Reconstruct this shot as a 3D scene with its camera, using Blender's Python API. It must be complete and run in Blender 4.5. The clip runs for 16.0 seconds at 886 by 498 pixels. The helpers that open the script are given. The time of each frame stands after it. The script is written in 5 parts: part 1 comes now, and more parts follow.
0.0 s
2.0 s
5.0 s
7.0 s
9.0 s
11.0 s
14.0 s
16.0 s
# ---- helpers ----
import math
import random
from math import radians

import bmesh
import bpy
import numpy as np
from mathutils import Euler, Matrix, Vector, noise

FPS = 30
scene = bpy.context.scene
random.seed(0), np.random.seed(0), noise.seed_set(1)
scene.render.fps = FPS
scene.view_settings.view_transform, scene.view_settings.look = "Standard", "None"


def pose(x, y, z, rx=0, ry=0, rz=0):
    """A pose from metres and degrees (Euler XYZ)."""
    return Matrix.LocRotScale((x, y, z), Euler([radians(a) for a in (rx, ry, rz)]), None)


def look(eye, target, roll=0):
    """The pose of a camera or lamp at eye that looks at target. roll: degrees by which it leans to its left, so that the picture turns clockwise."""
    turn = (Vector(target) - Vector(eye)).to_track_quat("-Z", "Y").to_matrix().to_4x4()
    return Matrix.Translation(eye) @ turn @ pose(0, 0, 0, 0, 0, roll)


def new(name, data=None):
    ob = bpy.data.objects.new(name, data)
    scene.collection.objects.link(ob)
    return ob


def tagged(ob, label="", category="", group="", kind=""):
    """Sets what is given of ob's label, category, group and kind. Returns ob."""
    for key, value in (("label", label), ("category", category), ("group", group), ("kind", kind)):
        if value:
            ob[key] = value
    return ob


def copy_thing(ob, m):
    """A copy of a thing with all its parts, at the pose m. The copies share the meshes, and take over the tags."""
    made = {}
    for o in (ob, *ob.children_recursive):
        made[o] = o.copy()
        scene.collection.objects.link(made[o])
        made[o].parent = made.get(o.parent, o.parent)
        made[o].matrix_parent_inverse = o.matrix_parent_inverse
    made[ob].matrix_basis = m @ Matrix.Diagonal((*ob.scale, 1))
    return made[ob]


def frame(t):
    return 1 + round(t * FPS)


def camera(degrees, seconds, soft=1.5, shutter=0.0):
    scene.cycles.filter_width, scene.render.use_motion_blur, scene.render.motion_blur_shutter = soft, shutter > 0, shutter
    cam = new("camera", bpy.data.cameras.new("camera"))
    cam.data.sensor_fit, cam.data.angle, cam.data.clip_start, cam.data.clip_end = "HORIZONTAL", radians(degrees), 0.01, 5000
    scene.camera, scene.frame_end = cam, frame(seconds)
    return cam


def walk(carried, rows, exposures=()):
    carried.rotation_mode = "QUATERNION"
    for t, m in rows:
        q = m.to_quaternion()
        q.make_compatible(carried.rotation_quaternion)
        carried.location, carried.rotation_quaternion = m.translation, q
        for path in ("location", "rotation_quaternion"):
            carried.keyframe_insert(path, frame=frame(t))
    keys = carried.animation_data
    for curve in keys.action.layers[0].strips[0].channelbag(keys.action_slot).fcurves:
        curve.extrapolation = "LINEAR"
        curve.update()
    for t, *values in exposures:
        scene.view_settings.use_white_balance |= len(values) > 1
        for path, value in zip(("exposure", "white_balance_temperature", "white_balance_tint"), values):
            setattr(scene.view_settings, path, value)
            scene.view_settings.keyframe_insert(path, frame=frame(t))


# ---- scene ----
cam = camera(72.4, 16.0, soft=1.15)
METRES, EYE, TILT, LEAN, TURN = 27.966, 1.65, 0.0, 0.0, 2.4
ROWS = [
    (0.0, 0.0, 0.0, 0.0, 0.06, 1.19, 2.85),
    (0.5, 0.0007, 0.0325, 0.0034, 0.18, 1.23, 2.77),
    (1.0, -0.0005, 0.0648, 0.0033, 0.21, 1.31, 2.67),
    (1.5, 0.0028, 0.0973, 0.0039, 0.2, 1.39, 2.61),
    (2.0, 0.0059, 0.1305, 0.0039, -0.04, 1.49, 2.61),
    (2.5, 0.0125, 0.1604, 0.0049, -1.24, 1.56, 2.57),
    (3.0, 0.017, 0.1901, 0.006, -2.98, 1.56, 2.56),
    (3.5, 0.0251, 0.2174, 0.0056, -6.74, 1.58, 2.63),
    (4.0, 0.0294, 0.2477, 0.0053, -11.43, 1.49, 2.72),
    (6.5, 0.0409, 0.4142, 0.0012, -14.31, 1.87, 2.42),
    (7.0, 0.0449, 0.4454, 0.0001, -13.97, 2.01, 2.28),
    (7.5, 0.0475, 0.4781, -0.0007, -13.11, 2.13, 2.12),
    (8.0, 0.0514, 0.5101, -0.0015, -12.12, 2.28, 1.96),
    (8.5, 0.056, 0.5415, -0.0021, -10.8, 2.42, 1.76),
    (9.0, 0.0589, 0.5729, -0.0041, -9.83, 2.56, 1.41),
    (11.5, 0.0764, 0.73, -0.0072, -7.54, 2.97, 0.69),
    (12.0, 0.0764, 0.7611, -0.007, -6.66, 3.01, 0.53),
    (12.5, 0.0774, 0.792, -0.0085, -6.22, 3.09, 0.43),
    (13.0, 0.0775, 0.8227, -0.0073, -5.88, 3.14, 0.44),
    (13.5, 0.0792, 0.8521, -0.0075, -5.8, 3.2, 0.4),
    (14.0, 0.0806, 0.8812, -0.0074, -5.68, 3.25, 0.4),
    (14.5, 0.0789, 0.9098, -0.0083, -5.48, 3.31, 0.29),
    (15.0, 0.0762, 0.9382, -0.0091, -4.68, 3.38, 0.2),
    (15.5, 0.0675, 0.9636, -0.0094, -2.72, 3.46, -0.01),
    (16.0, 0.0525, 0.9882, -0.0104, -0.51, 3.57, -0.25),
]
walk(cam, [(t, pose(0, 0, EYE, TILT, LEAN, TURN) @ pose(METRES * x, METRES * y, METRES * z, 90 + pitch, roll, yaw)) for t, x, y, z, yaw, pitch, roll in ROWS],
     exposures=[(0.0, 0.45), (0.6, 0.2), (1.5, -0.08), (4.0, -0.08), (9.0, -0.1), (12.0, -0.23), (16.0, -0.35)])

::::

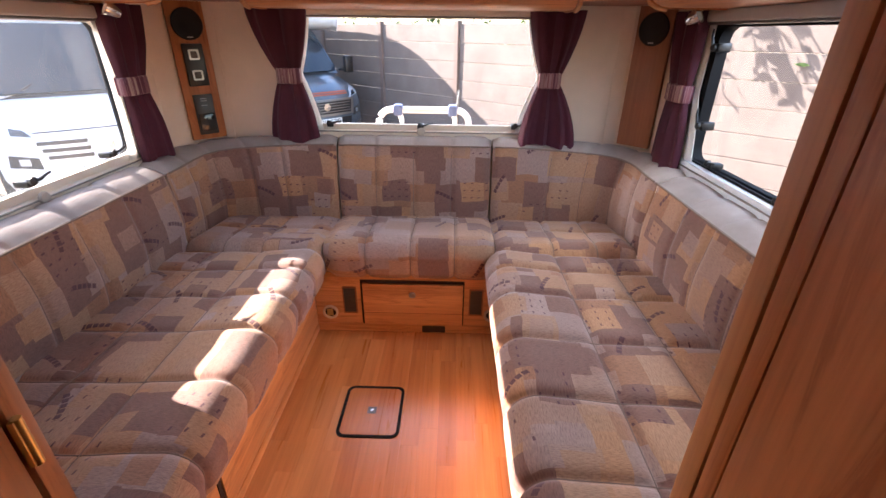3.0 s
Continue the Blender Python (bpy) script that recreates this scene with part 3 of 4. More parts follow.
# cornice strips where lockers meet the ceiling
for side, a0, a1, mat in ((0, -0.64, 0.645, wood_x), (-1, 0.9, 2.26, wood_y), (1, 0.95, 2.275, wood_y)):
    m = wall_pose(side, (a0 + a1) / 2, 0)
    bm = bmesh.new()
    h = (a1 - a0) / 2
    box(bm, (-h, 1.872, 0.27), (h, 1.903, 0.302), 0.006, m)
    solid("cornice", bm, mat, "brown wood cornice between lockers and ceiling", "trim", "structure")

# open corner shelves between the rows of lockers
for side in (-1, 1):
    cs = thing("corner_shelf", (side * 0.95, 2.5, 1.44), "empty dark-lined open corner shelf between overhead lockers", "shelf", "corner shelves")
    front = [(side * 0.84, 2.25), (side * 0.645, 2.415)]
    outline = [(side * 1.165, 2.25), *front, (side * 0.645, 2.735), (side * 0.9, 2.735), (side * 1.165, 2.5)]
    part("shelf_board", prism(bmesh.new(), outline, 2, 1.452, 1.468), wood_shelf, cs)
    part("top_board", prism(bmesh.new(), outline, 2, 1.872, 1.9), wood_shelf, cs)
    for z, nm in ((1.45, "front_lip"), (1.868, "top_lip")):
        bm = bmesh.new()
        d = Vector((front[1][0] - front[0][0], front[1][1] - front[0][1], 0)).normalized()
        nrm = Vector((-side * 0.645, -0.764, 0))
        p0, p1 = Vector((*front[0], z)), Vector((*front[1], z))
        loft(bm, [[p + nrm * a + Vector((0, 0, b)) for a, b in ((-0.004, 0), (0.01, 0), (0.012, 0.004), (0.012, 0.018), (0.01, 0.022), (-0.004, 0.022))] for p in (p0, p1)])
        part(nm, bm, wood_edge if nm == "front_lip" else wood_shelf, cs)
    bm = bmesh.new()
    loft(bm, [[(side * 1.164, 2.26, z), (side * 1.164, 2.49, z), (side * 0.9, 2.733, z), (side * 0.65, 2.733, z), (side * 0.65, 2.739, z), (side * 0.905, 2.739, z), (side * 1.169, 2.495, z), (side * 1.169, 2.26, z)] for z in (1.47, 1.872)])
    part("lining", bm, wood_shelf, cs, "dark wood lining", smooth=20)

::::

▶ [Task goal]
Starting with the line that contains "carried.keyframe_insert(path, frame=frame(t))", repeat each line exactly, and stop once the line that contains "scene.view_settings.keyframe_insert(path, frame=frame(t))" has been repeated.

▶ [Response to the task]
            carried.keyframe_insert(path, frame=frame(t))
    keys = carried.animation_data
    for curve in keys.action.layers[0].strips[0].channelbag(keys.action_slot).fcurves:
        curve.extrapolation = "LINEAR"
        curve.update()
    for t, *values in exposures:
        scene.view_settings.use_white_balance |= len(values) > 1
        for path, value in zip(("exposure", "white_balance_temperature", "white_balance_tint"), values):
            setattr(scene.view_settings, path, value)
            scene.view_settings.keyframe_insert(path, frame=frame(t))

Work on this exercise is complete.